SET TASK: In the material below, please retype the lines from the very first through the one with "radians(degrees), 0.01, 5000", exactly and without pictures.
***
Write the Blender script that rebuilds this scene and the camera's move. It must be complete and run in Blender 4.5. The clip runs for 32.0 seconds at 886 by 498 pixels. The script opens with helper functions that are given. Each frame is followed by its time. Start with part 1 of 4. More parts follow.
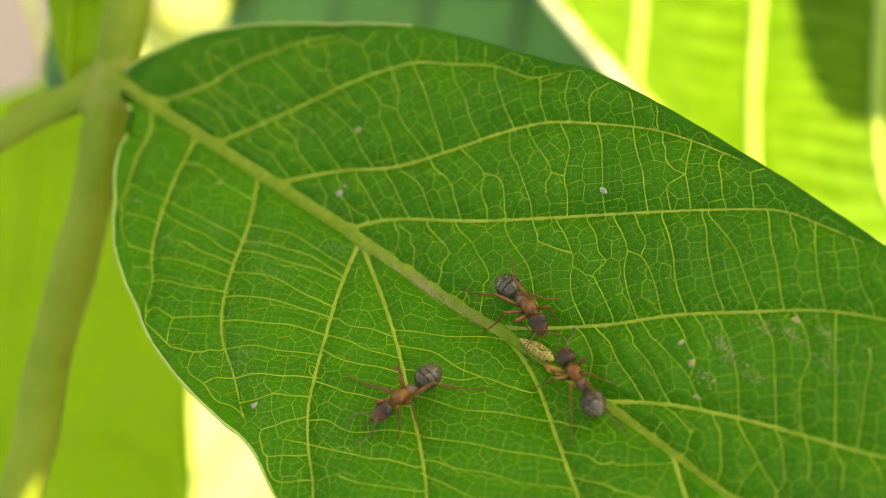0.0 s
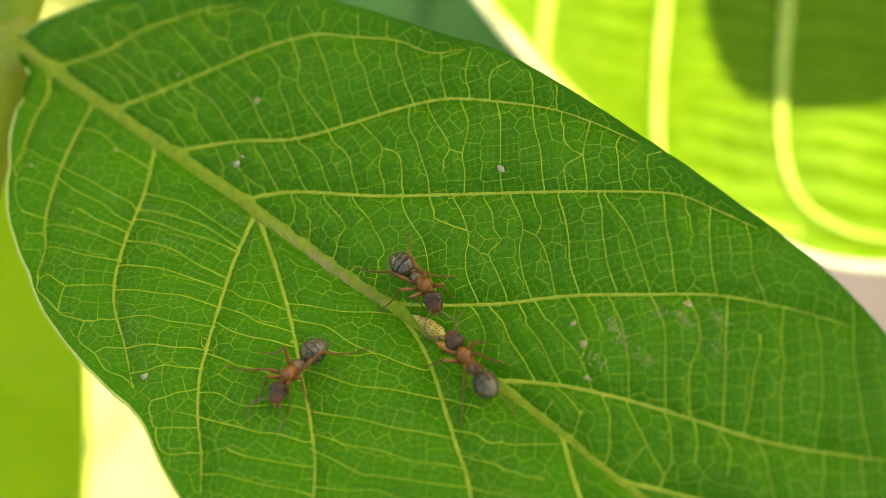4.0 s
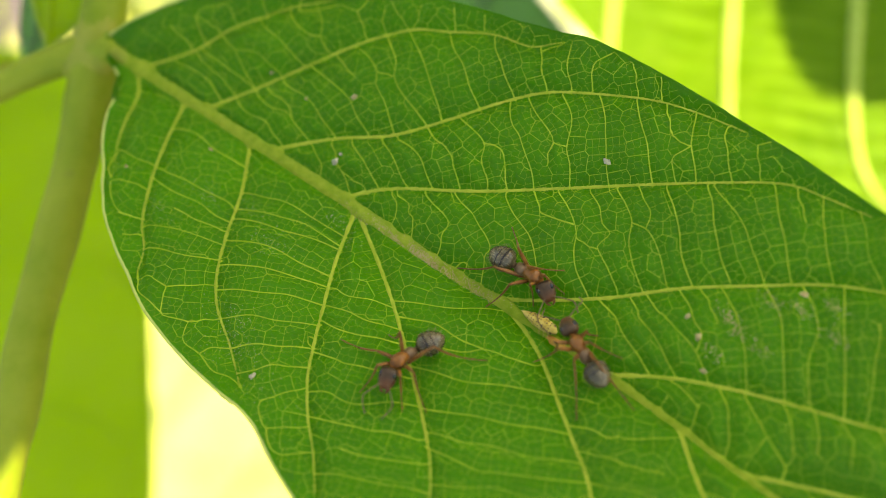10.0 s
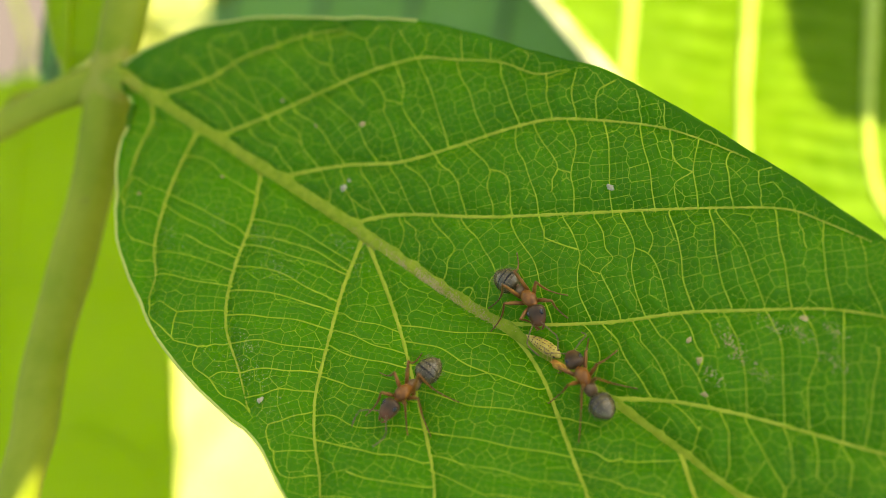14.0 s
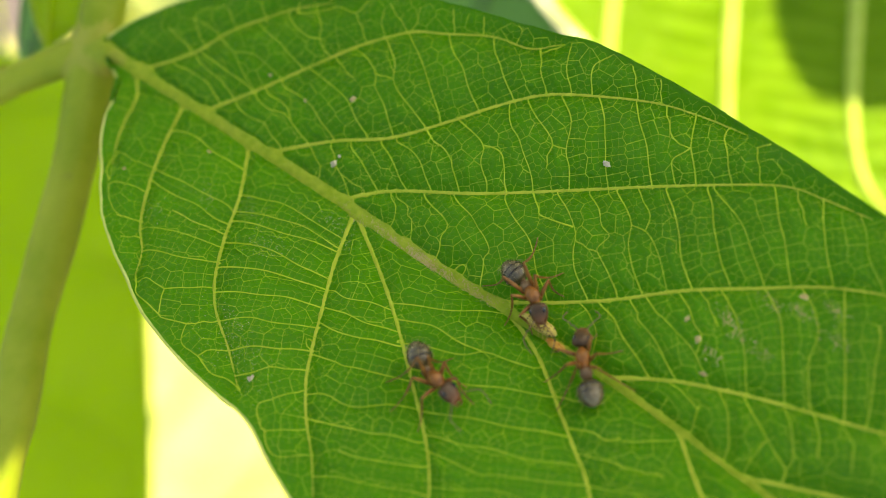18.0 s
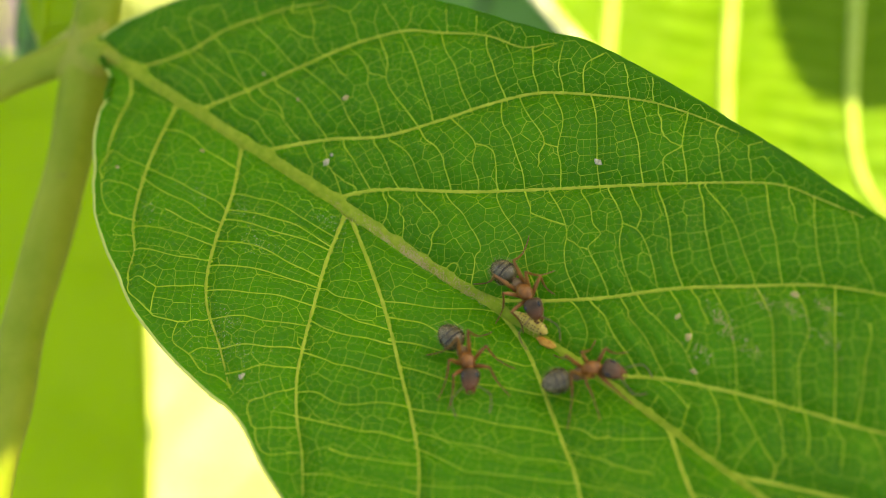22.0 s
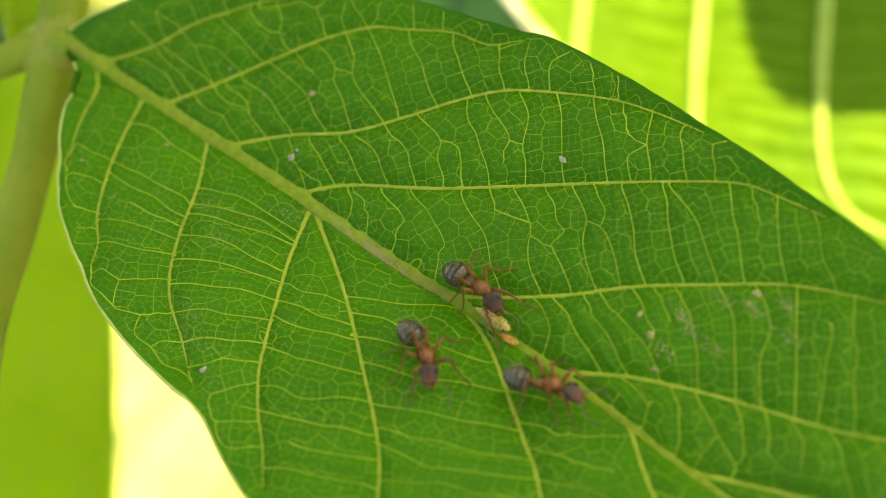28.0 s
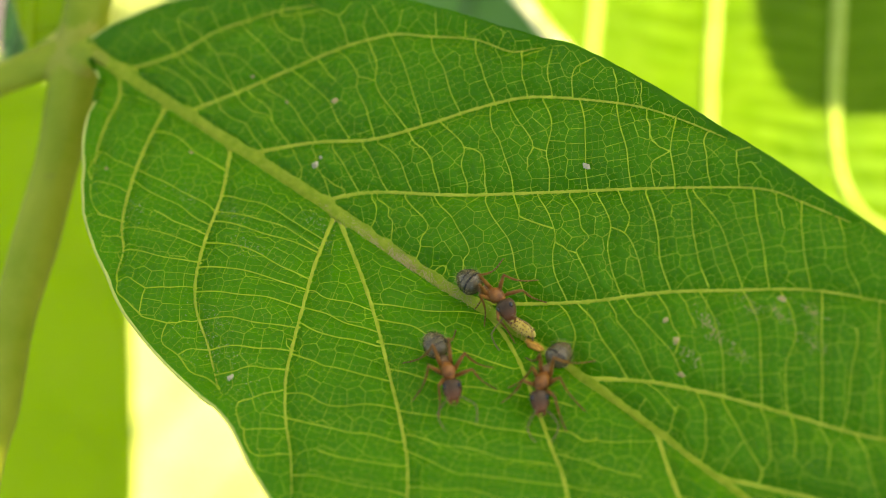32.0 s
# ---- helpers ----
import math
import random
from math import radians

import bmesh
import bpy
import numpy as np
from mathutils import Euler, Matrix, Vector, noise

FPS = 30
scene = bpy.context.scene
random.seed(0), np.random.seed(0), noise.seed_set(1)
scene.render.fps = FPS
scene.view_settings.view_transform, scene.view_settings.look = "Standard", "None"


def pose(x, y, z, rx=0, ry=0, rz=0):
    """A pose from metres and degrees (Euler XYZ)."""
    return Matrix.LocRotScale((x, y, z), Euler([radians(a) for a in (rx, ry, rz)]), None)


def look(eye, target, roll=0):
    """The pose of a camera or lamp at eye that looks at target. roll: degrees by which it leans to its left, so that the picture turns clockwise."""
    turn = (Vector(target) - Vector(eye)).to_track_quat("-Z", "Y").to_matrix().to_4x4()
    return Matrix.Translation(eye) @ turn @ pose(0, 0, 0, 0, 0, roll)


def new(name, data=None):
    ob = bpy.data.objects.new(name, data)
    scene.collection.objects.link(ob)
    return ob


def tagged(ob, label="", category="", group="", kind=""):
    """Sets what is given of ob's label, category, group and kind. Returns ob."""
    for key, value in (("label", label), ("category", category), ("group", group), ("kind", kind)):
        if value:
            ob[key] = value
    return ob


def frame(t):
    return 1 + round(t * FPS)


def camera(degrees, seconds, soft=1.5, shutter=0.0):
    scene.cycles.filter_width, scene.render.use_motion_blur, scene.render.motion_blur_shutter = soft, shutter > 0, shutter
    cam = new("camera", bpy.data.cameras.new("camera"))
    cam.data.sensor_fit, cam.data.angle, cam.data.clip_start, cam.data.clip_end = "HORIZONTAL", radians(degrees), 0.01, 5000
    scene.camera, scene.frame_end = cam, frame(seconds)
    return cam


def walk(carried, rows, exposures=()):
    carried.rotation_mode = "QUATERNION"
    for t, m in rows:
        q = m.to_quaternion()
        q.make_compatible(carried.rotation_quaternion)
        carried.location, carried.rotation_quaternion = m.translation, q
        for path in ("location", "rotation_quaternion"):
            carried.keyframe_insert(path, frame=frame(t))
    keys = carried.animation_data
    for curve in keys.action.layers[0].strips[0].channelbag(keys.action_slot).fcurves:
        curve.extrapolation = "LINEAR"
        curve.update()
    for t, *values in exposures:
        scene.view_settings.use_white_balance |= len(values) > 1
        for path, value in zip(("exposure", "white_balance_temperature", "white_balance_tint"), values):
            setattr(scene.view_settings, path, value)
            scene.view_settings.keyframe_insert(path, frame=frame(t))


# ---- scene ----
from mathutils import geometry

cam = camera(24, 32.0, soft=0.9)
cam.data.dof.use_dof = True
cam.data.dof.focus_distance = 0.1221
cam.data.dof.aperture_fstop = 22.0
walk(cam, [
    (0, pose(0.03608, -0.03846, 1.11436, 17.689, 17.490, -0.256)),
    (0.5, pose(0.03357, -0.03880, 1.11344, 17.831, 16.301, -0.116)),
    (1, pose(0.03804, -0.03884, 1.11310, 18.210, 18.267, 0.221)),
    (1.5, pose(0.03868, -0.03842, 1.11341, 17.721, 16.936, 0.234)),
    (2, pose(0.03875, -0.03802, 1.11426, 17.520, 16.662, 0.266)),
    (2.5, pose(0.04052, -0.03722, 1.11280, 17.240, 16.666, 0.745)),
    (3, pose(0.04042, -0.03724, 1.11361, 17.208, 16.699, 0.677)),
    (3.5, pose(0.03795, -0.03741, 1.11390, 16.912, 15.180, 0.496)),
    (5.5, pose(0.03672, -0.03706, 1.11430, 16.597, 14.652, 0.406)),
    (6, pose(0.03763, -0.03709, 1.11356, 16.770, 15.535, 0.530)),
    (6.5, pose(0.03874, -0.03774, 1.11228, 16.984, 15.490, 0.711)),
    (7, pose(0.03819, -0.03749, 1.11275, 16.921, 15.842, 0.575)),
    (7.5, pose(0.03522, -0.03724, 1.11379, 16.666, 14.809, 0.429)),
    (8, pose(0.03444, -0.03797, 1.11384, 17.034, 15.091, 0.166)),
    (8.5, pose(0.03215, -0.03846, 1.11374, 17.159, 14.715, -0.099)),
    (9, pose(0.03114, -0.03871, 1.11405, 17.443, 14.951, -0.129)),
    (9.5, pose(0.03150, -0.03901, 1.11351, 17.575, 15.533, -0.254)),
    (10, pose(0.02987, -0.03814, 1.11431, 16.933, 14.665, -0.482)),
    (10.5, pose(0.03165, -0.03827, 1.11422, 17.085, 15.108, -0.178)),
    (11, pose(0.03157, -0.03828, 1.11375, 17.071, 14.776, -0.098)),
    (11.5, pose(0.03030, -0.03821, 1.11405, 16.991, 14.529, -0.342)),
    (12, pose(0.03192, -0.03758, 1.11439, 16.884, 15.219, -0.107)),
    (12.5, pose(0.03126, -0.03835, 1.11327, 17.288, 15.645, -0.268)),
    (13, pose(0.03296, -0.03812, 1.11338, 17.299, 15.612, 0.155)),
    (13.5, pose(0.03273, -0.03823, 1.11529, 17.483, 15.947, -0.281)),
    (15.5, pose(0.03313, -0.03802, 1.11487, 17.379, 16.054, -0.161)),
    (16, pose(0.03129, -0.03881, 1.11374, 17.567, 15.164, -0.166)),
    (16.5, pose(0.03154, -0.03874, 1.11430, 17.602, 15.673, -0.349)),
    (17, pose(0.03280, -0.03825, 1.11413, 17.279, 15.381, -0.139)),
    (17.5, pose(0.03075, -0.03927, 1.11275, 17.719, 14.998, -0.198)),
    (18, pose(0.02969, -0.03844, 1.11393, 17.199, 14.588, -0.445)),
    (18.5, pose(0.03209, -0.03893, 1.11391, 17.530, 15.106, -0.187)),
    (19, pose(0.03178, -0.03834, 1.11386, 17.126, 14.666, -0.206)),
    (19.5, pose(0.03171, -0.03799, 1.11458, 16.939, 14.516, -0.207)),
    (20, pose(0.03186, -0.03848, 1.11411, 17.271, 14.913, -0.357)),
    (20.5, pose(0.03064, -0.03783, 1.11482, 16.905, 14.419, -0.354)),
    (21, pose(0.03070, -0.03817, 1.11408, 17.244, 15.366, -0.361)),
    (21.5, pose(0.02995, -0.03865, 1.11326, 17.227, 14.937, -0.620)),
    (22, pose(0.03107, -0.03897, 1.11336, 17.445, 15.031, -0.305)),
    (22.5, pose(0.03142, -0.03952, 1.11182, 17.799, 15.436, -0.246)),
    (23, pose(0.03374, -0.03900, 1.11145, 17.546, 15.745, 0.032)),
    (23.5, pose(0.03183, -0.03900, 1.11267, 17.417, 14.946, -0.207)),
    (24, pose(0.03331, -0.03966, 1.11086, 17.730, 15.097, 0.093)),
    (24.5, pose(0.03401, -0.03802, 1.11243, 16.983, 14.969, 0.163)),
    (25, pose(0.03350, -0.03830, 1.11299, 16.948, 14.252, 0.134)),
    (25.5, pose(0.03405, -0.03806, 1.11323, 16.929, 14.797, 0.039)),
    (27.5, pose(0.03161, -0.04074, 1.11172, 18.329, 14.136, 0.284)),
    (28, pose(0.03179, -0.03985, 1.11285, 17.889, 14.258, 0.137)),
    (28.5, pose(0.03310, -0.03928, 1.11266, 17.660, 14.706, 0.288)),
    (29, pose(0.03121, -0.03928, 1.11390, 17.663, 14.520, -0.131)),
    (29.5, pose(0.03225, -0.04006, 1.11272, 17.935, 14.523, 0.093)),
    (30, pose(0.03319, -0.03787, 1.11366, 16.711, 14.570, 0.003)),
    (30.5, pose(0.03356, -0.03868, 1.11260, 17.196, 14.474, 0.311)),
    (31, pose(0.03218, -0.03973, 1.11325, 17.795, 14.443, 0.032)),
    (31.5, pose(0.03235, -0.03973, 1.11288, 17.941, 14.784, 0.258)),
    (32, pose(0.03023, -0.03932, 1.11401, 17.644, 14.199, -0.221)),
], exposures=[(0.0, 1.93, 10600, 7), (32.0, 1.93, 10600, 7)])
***
WRITTEN SOLUTION:
Write the Blender script that rebuilds this scene and the camera's move. It must be complete and run in Blender 4.5. The clip runs for 32.0 seconds at 886 by 498 pixels. The script opens with helper functions that are given. Each frame is followed by its time. Start with part 1 of 4. More parts follow.
0.0 s
4.0 s
10.0 s
14.0 s
18.0 s
22.0 s
28.0 s
32.0 s
# ---- helpers ----
import math
import random
from math import radians

import bmesh
import bpy
import numpy as np
from mathutils import Euler, Matrix, Vector, noise

FPS = 30
scene = bpy.context.scene
random.seed(0), np.random.seed(0), noise.seed_set(1)
scene.render.fps = FPS
scene.view_settings.view_transform, scene.view_settings.look = "Standard", "None"


def pose(x, y, z, rx=0, ry=0, rz=0):
    """A pose from metres and degrees (Euler XYZ)."""
    return Matrix.LocRotScale((x, y, z), Euler([radians(a) for a in (rx, ry, rz)]), None)


def look(eye, target, roll=0):
    """The pose of a camera or lamp at eye that looks at target. roll: degrees by which it leans to its left, so that the picture turns clockwise."""
    turn = (Vector(target) - Vector(eye)).to_track_quat("-Z", "Y").to_matrix().to_4x4()
    return Matrix.Translation(eye) @ turn @ pose(0, 0, 0, 0, 0, roll)


def new(name, data=None):
    ob = bpy.data.objects.new(name, data)
    scene.collection.objects.link(ob)
    return ob


def tagged(ob, label="", category="", group="", kind=""):
    """Sets what is given of ob's label, category, group and kind. Returns ob."""
    for key, value in (("label", label), ("category", category), ("group", group), ("kind", kind)):
        if value:
            ob[key] = value
    return ob


def frame(t):
    return 1 + round(t * FPS)


def camera(degrees, seconds, soft=1.5, shutter=0.0):
    scene.cycles.filter_width, scene.render.use_motion_blur, scene.render.motion_blur_shutter = soft, shutter > 0, shutter
    cam = new("camera", bpy.data.cameras.new("camera"))
    cam.data.sensor_fit, cam.data.angle, cam.data.clip_start, cam.data.clip_end = "HORIZONTAL", radians(degrees), 0.01, 5000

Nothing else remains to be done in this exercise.